A model and activist breaks a self-imposed silence about her professional life to examine the dark underside of the fashion industry.
When Russell began modeling at 16, she was unaware that she was entering a world where a woman’s value was based as much on looks as on a willingness to “do anything” for (male) photographers. Her first experiences rejecting an S&M–style shoot confused her not only because of the photographer’s annoyed response but also because of her inability to make him understand that the pictures might jeopardize a future career in politics. Russell soon realized that if she was going to become a successful model, she would need to let “the photographer feel he control[ed]” her. However, the intimacy she performed as a model often left her open to unwanted advances from photographers and their clients, who treated models as “disposable” sexual commodities.
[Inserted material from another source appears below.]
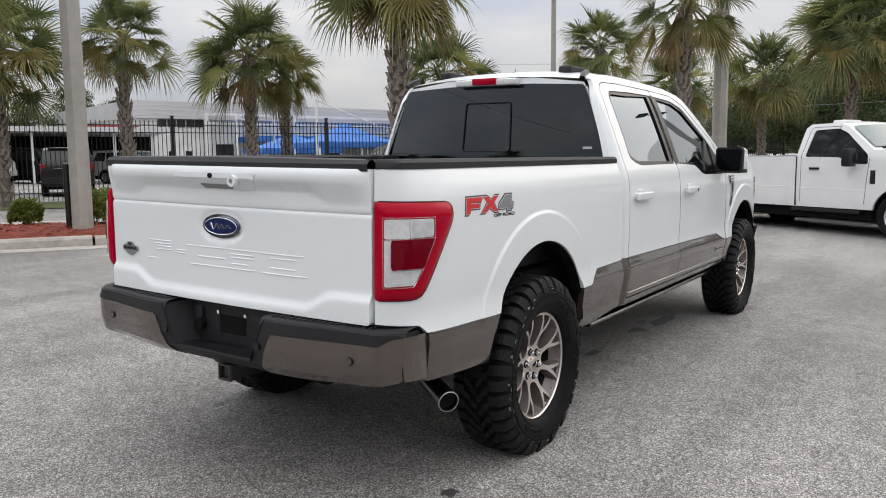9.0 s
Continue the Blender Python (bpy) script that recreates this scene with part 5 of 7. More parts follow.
# cracks and stains in the asphalt
def crack(pts, w=0.007):
    bm = bmesh.new()
    full = []
    for (x0, y0), (x1, y1) in zip(pts, pts[1:]):
        n = max(2, int(math.hypot(x1 - x0, y1 - y0) / 0.10))
        full += [(x0 + (x1 - x0) * i / n + rng.gauss(0, 0.013), y0 + (y1 - y0) * i / n + rng.gauss(0, 0.013)) for i in range(n)]
    rows = []
    for i, (x, y) in enumerate(full):
        x2, y2 = full[min(i + 1, len(full) - 1)]
        x1, y1 = full[max(i - 1, 0)]
        d = Vector((x2 - x1, y2 - y1)).normalized()
        ww = w * rng.uniform(0.3, 1.0) / 2
        rows.append([(x - d.y * ww, y + d.x * ww, gz(x, y) + 0.003), (x + d.y * ww, y - d.x * ww, gz(x, y) + 0.003)])
    grid(bm, rows)
    bmesh.ops.recalc_face_normals(bm, faces=bm.faces[:])
    tagged(obj("crack", bm, CRACK, smooth=False), "thin dark crack in the asphalt", "crack", group="cracks", kind="structure")


crack([(4.2, 1.25), (2.6, 1.60), (1.1, 2.05), (-0.6, 2.55), (-2.4, 3.1)])
crack([(-1.0, 0.25), (-1.25, -0.5), (-1.5, -1.6), (-2.0, -3.1)], 0.006)
crack([(-0.3, 2.4), (-0.75, 3.9)], 0.006)
crack([(9.5, 2.2), (7.0, 3.4), (3.4, 5.2)], 0.008)
for x, y, r, q in ((1.07, -0.28, 0.09, 0.5), (1.85, -0.42, 0.12, 0.4), (2.75, -0.42, 0.16, 0.5), (3.25, -0.48, 0.30, 0.28), (-0.70, -0.85, 0.06, 0.8), (-0.47, 0.9, 0.05, 0.8), (3.6, -0.3, 0.22, 0.5)):
    bm = bmesh.new()
    pts = []
    for k in range(22):
        a = k * math.tau / 22
        rr = r * (0.72 + 0.4 * noise.noise(Vector((math.cos(a) * 1.3 + x * 3, math.sin(a) * 1.3 + y * 5, 1))))
        pts.append(bm.verts.new((x + rr * math.cos(a), y + rr * q * math.sin(a), gz(x, y) + 0.0025)))
    bm.faces.new(pts)
    tagged(obj("oil_stain", bm, STAIN), "dark oil stain on the asphalt", "stain", group="oil stains", kind="structure")

# ---- bollards in the strip ----
bm = bmesh.new()
tube(bm, [(0, 0, -0.12), (0, 0, 1.00), (0, 0, 1.03), (0, 0, 1.045)], [0.052, 0.052, 0.046, 0.02], 14)
bol0 = thing("bollard", "slim black steel bollard standing in red mulch", "bollard", Matrix.Translation(ku(4.72 - 1.25 * 12, 1.0, 0.20)), "bollards in the strip")
part("post", bm, SATIN, bol0)
bm = bmesh.new()
tube(bm, [(0, 0, 0.90), (0, 0, 0.93)], 0.0535, 14)
part("band", bm, FENCE_BLACK, bol0)
for k in range(-11, 12):
    copy_thing(bol0, Matrix.Translation(ku(4.72 + 1.25 * k + rng.uniform(-0.05, 0.05), 1.0 + rng.uniform(-0.06, 0.06), 0.20)) @ pose(0, 0, 0, rng.uniform(-1, 1), rng.uniform(-1, 1), rng.uniform(0, 360)))

# ---- palms ----
def fan(bm, base, direction, length, n=26, spread=200, droop=0.5, width=0.05, seed=0, index=0):
    """One fan leaf: a pleated centre that splits into pointed blades with hanging tips."""
    r = random.Random(seed)
    d = Vector(direction).normalized()
    side = d.cross(Vector((0, 0, 1)))
    side = side.normalized() if side.length > 0.05 else Vector((1, 0, 0))
    up = side.cross(d).normalized()
    roll = Matrix.Rotation(radians(r.gauss(0, 30)), 3, d)
    side, up = roll @ side, roll @ up
    down = Vector((0, 0, 1))
    hub = bm.verts.new(base)
    keel = r.uniform(0.15, 0.42)

    def ray(a):
        return (d * math.cos(a) + side * math.sin(a) + up * (keel * abs(math.sin(a)) - 0.10)).normalized()

    split = r.uniform(0.20, 0.30)
    edge = []
    for k in range(n + 1):
        a = radians(-spread / 2 + spread * k / n)
        pleat = 0.018 * length * (1 if k % 2 else -1)
        edge.append(bm.verts.new(base + ray(a) * length * split * (0.8 + 0.2 * math.cos(a * 0.8)) + up * pleat))
    for k in range(n):
        a = radians(-spread / 2 + spread * (k + 0.5) / n) + r.gauss(0, 0.03)
        dd = ray(a)
        l_ = length * (0.74 + 0.26 * math.cos(a * 0.8)) * r.uniform(0.86, 1.08)
        w_ = width * r.uniform(0.75, 1.1)
        cr = dd.cross(up).normalized()
        sag = droop * r.uniform(0.6, 1.3)
        mid = base + dd * l_ * 0.70 - down * sag * 0.16 * l_
        tip = base + dd * l_ * (1 - 0.16 * sag) - down * sag * l_ * r.uniform(0.45, 0.95)
        m0, m1, tp = bm.verts.new(mid + cr * w_ * 0.42), bm.verts.new(mid - cr * w_ * 0.42), bm.verts.new(tip)
        if (edge[k + 1].co - edge[k].co).dot(cr) < 0:
            m0, m1 = m1, m0
        for f_ in ((hub, edge[k], edge[k + 1]), (edge[k], edge[k + 1], m0, m1), (m1, m0, tp)):
            bm.faces.new(f_).material_index = index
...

Over time, she became a “good actress” and learned to play the game, scoring lucrative contracts with the likes of Calvin Klein and Ralph Lauren that allowed her to pay for a college education at Columbia. Unable to ignore the abuses of power she saw in her work, Russell began to speak out, first through a TED Talk about “Whiteness, beauty [and] privilege.” Later, she helped found the Model Mafia, a collective in which models could discuss their experiences within a brutal system that exploits girls and young women who, unlike the (largely white) supermodels celebrated by the media, lived “far from family [and made] less than a livable wage.” Intimate and thoughtful, Russell’s book offers a disturbing look at the hidden ways women are objectified and degraded in an industry that profits from creating illusions of beauty that feed an endless—and damaging—circle of misogynist desire.
A sharp, provocative memoir about an evergreen topic.